DATA LINES:
⟨

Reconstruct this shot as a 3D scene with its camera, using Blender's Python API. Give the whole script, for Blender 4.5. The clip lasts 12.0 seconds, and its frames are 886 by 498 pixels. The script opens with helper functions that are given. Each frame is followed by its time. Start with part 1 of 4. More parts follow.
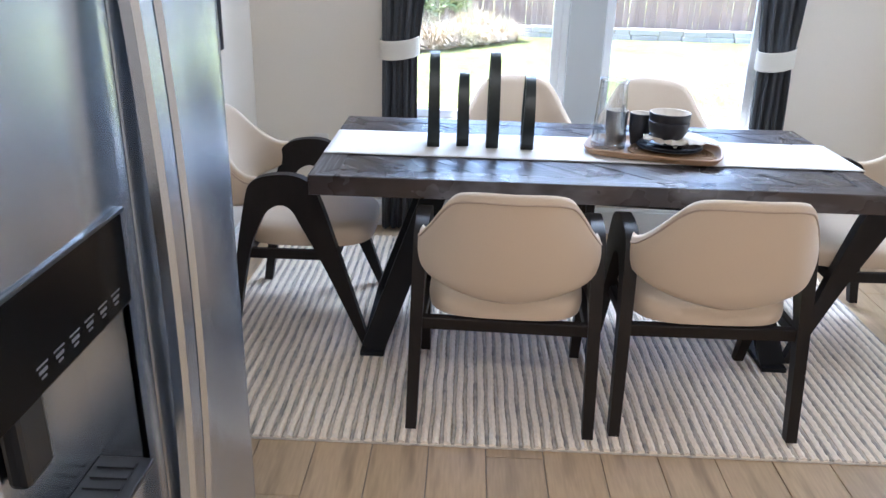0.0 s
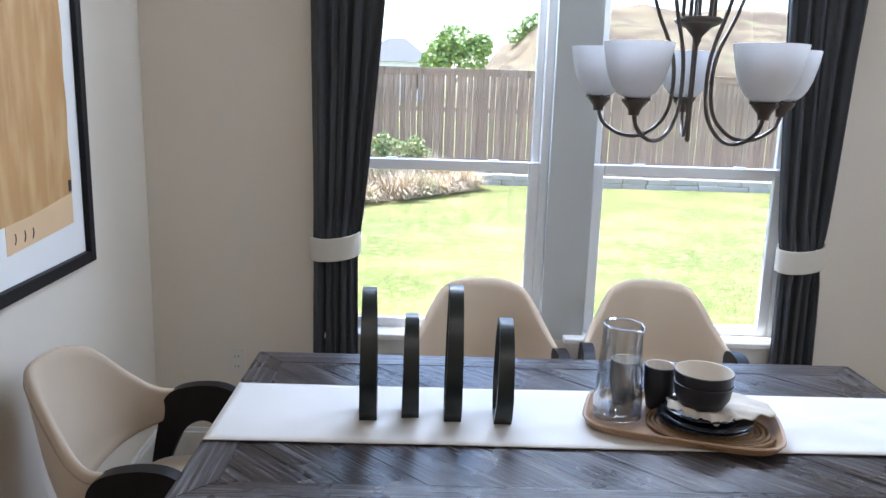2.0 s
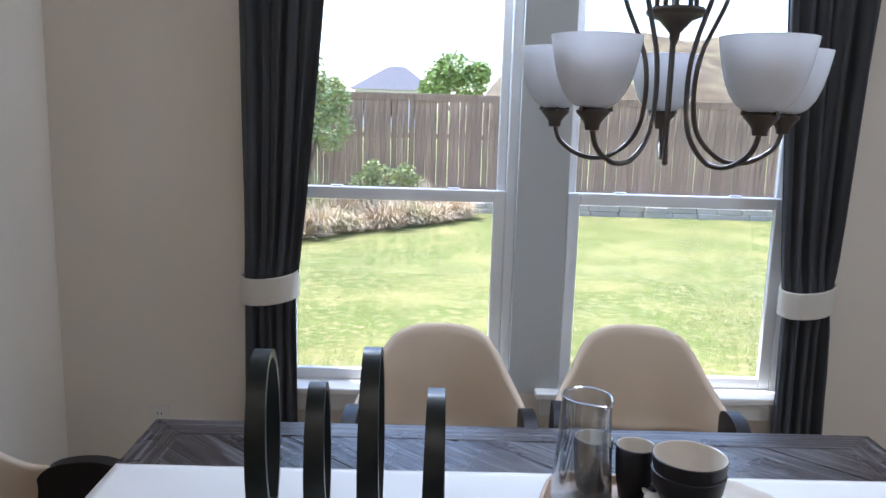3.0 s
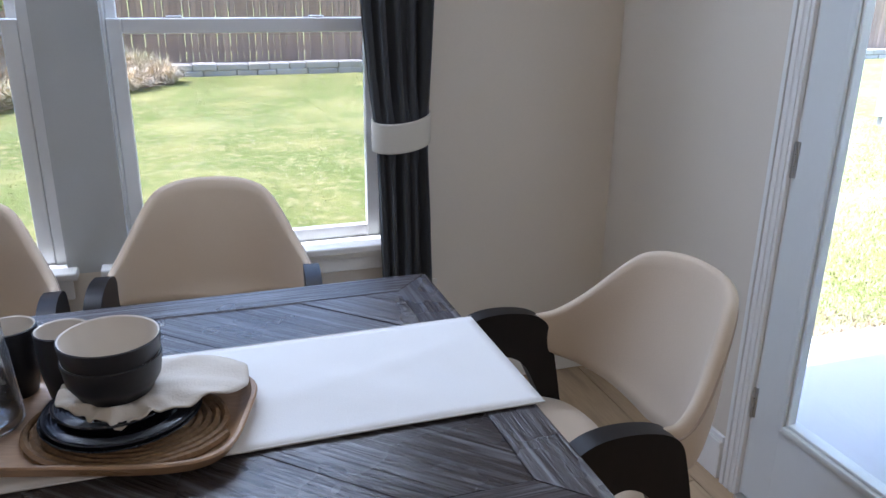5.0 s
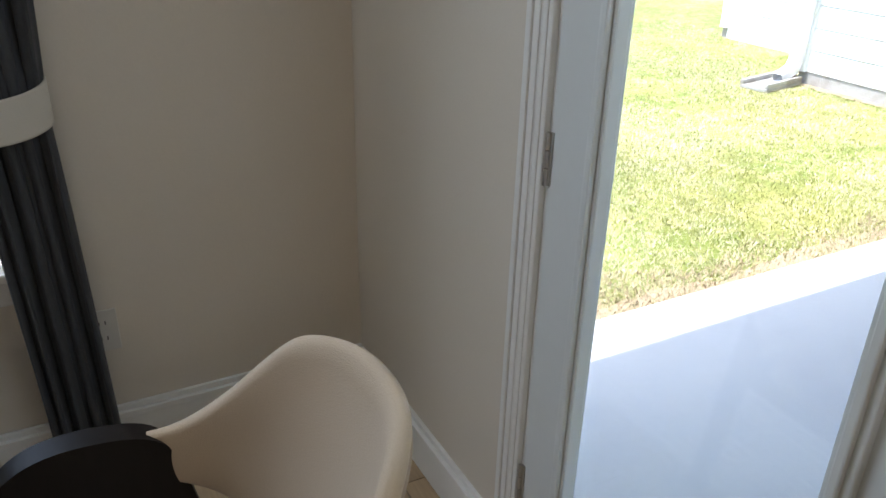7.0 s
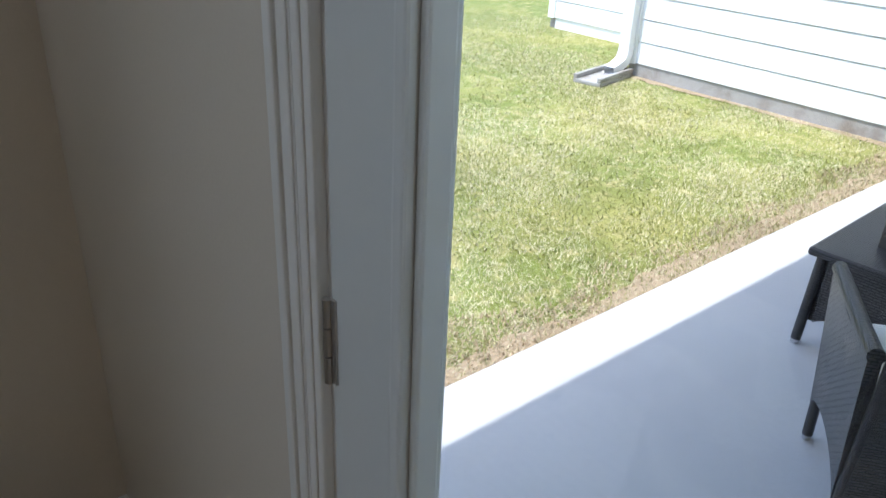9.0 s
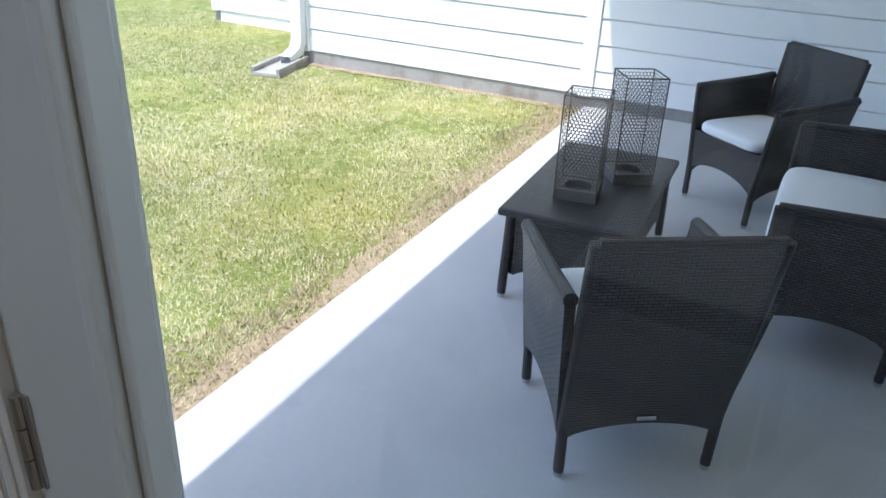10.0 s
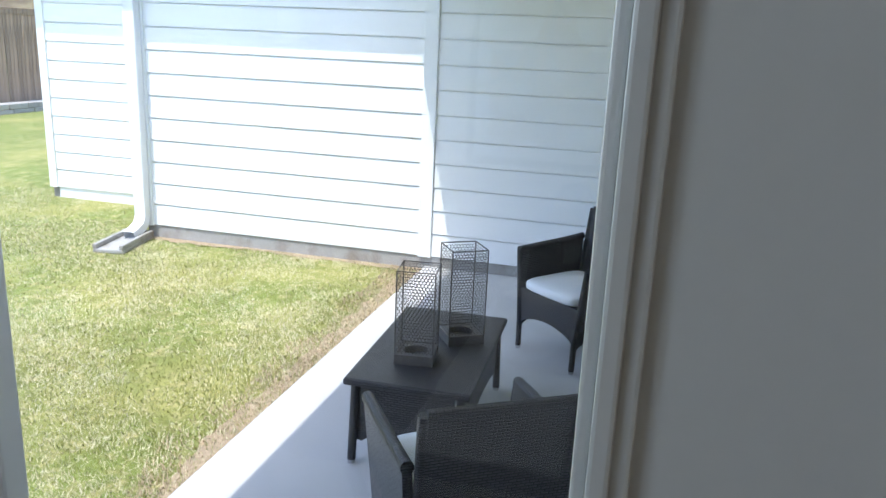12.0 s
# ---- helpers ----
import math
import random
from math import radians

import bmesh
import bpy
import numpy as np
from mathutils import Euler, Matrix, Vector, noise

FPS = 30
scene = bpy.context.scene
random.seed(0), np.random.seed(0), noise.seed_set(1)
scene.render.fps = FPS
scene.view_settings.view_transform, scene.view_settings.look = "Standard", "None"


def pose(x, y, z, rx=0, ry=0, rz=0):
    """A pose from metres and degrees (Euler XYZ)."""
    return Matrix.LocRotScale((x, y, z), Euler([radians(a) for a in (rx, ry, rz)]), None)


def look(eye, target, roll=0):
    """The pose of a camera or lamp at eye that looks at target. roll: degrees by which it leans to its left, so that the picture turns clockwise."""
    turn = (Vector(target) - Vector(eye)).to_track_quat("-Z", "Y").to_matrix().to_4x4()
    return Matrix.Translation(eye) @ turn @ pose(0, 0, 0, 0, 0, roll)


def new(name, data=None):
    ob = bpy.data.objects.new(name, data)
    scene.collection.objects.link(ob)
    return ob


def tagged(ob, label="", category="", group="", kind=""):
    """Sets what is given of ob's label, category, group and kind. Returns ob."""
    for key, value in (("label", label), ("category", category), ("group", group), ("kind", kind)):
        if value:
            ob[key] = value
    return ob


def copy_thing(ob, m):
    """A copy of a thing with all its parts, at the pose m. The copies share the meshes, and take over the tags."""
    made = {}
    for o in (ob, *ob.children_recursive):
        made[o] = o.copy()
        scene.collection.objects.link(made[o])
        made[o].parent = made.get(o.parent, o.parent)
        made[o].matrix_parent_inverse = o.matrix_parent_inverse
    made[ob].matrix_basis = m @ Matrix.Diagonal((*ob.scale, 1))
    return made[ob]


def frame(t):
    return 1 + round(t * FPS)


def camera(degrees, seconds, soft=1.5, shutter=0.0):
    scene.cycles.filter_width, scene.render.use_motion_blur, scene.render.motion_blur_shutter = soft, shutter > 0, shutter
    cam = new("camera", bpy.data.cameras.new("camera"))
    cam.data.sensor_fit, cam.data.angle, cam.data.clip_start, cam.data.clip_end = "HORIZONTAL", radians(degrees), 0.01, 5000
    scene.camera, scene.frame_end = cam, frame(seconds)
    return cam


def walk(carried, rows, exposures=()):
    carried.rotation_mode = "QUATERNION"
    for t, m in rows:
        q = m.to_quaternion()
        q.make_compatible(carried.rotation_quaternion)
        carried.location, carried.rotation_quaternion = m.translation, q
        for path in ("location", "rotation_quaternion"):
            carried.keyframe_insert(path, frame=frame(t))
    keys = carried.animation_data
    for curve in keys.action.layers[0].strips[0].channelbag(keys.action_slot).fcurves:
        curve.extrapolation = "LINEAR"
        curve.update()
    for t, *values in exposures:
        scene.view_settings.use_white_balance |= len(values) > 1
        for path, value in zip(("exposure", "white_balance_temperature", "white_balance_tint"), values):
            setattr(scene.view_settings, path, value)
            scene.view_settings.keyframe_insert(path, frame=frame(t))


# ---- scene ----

⟩

SHORT PROBLEM:
Repeat all of the data above word for word, minus the pictures.

REPLY:
Reconstruct this shot as a 3D scene with its camera, using Blender's Python API. Give the whole script, for Blender 4.5. The clip lasts 12.0 seconds, and its frames are 886 by 498 pixels. The script opens with helper functions that are given. Each frame is followed by its time. Start with part 1 of 4. More parts follow.
0.0 s
2.0 s
3.0 s
5.0 s
7.0 s
9.0 s
10.0 s
12.0 s
# ---- helpers ----
import math
import random
from math import radians

import bmesh
import bpy
import numpy as np
from mathutils import Euler, Matrix, Vector, noise

FPS = 30
scene = bpy.context.scene
random.seed(0), np.random.seed(0), noise.seed_set(1)
scene.render.fps = FPS
scene.view_settings.view_transform, scene.view_settings.look = "Standard", "None"


def pose(x, y, z, rx=0, ry=0, rz=0):
    """A pose from metres and degrees (Euler XYZ)."""
    return Matrix.LocRotScale((x, y, z), Euler([radians(a) for a in (rx, ry, rz)]), None)


def look(eye, target, roll=0):
    """The pose of a camera or lamp at eye that looks at target. roll: degrees by which it leans to its left, so that the picture turns clockwise."""
    turn = (Vector(target) - Vector(eye)).to_track_quat("-Z", "Y").to_matrix().to_4x4()
    return Matrix.Translation(eye) @ turn @ pose(0, 0, 0, 0, 0, roll)


def new(name, data=None):
    ob = bpy.data.objects.new(name, data)
    scene.collection.objects.link(ob)
    return ob


def tagged(ob, label="", category="", group="", kind=""):
    """Sets what is given of ob's label, category, group and kind. Returns ob."""
    for key, value in (("label", label), ("category", category), ("group", group), ("kind", kind)):
        if value:
            ob[key] = value
    return ob


def copy_thing(ob, m):
    """A copy of a thing with all its parts, at the pose m. The copies share the meshes, and take over the tags."""
    made = {}
    for o in (ob, *ob.children_recursive):
        made[o] = o.copy()
        scene.collection.objects.link(made[o])
        made[o].parent = made.get(o.parent, o.parent)
        made[o].matrix_parent_inverse = o.matrix_parent_inverse
    made[ob].matrix_basis = m @ Matrix.Diagonal((*ob.scale, 1))
    return made[ob]


def frame(t):
    return 1 + round(t * FPS)


def camera(degrees, seconds, soft=1.5, shutter=0.0):
    scene.cycles.filter_width, scene.render.use_motion_blur, scene.render.motion_blur_shutter = soft, shutter > 0, shutter
    cam = new("camera", bpy.data.cameras.new("camera"))
    cam.data.sensor_fit, cam.data.angle, cam.data.clip_start, cam.data.clip_end = "HORIZONTAL", radians(degrees), 0.01, 5000
    scene.camera, scene.frame_end = cam, frame(seconds)
    return cam


def walk(carried, rows, exposures=()):
    carried.rotation_mode = "QUATERNION"
    for t, m in rows:
        q = m.to_quaternion()
        q.make_compatible(carried.rotation_quaternion)
        carried.location, carried.rotation_quaternion = m.translation, q
        for path in ("location", "rotation_quaternion"):
            carried.keyframe_insert(path, frame=frame(t))
    keys = carried.animation_data
    for curve in keys.action.layers[0].strips[0].channelbag(keys.action_slot).fcurves:
        curve.extrapolation = "LINEAR"
        curve.update()
    for t, *values in exposures:
        scene.view_settings.use_white_balance |= len(values) > 1
        for path, value in zip(("exposure", "white_balance_temperature", "white_balance_tint"), values):
            setattr(scene.view_settings, path, value)
            scene.view_settings.keyframe_insert(path, frame=frame(t))


# ---- scene ----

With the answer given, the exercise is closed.